Give back an exact copy of the lines from the start of the material through the line bearing "scene = bpy.context.scene". Include both ends and nothing else.

___ Records provided

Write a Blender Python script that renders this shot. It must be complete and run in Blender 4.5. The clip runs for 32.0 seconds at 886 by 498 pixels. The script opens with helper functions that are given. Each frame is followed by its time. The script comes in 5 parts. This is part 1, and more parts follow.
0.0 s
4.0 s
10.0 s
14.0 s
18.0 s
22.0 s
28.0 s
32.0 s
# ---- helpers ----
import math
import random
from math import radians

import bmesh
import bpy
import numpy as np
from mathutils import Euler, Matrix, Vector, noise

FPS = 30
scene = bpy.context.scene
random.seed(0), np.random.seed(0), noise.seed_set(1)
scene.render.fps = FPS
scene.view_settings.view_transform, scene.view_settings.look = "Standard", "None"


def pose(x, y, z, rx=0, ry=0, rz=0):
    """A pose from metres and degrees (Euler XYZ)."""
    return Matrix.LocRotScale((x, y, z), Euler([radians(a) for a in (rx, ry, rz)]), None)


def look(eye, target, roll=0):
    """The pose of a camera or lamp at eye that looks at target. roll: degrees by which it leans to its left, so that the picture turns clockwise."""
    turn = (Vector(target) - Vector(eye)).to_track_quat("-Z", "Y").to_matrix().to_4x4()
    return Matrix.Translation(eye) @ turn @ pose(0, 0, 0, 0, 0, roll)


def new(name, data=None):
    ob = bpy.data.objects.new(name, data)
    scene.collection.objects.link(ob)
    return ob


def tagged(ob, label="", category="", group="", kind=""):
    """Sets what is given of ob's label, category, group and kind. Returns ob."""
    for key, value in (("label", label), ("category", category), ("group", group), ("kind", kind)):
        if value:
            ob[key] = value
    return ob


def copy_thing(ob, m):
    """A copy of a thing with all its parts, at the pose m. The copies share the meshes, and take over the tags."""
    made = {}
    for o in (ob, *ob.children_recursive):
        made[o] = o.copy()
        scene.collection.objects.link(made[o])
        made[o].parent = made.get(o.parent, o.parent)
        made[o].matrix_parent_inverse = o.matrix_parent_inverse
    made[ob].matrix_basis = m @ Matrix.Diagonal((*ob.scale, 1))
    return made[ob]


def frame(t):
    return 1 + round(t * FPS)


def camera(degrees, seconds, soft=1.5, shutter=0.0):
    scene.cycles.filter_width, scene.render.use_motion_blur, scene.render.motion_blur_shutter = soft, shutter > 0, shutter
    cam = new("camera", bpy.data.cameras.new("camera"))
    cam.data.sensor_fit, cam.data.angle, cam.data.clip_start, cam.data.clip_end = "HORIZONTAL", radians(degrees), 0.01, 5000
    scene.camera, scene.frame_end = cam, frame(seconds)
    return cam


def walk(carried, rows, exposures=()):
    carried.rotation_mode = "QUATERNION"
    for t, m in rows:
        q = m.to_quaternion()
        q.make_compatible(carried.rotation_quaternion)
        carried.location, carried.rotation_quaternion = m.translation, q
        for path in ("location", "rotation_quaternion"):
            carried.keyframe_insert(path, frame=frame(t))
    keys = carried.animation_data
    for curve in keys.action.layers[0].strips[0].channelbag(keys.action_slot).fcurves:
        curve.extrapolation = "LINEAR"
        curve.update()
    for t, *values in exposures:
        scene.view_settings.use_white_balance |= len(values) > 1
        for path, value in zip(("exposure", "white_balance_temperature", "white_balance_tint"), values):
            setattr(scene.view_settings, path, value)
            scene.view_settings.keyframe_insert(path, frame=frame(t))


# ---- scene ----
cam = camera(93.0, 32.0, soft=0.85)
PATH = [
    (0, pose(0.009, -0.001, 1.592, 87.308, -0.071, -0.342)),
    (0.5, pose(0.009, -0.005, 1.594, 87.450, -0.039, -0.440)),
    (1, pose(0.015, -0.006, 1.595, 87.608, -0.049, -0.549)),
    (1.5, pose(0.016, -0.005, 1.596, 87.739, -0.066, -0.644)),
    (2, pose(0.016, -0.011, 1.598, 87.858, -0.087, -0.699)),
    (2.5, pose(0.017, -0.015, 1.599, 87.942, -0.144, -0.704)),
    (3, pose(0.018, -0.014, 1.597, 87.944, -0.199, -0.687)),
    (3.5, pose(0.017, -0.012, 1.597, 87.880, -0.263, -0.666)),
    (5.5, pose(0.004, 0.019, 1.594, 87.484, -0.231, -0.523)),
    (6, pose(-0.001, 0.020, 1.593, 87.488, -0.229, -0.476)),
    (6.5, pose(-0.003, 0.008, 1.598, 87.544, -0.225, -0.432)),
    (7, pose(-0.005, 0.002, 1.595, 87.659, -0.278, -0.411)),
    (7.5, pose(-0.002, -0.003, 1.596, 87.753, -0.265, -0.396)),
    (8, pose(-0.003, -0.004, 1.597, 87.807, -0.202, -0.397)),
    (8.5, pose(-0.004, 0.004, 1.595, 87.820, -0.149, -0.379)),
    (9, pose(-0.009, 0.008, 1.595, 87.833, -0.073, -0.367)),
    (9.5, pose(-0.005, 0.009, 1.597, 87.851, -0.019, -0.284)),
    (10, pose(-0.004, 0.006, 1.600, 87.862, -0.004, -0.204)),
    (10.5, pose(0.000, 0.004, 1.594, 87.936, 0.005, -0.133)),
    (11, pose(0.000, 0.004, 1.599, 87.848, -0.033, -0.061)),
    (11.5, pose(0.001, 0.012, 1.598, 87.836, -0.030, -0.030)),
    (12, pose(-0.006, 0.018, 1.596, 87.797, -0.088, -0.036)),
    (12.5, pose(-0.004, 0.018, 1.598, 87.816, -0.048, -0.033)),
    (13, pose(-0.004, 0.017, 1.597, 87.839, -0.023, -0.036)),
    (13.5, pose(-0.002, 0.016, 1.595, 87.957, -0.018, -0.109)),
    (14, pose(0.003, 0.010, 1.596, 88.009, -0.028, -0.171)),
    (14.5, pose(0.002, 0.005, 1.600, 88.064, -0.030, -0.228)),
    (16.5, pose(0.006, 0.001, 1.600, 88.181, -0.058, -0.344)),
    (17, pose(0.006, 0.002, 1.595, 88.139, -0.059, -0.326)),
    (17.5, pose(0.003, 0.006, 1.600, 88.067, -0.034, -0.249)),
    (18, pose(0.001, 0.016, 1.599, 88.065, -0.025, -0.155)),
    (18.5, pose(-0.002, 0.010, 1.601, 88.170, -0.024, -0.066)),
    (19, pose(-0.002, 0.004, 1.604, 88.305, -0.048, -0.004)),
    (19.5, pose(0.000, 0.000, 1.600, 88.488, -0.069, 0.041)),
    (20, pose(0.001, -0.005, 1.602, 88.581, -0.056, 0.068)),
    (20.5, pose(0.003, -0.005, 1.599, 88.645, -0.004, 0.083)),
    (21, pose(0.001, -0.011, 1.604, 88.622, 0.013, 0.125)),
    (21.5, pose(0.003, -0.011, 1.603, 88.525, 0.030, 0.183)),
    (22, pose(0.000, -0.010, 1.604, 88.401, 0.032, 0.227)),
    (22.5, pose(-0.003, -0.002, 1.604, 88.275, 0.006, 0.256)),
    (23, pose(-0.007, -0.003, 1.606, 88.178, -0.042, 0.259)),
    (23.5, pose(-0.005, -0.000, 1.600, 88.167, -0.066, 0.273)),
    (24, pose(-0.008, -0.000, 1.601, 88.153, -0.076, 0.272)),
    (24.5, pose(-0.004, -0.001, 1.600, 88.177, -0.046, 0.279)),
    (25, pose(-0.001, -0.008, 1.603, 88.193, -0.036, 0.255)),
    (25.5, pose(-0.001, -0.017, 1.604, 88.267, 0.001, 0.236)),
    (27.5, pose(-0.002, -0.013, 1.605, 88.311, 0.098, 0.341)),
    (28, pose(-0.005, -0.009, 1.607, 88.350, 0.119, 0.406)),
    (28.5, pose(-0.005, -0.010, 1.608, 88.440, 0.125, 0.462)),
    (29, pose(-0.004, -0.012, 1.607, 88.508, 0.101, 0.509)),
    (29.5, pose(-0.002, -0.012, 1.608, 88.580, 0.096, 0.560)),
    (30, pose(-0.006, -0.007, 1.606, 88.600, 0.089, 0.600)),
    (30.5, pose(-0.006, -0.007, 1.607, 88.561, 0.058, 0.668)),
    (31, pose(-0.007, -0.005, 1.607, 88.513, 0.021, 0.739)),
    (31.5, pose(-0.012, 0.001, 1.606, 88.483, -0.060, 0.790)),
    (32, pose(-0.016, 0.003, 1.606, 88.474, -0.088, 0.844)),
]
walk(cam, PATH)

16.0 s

______

## Answer for this exercise
Write a Blender Python script that renders this shot. It must be complete and run in Blender 4.5. The clip runs for 32.0 seconds at 886 by 498 pixels. The script opens with helper functions that are given. Each frame is followed by its time. The script comes in 5 parts. This is part 1, and more parts follow.
0.0 s
4.0 s
10.0 s
14.0 s
18.0 s
22.0 s
28.0 s
32.0 s
# ---- helpers ----
import math
import random
from math import radians

import bmesh
import bpy
import numpy as np
from mathutils import Euler, Matrix, Vector, noise

FPS = 30
scene = bpy.context.scene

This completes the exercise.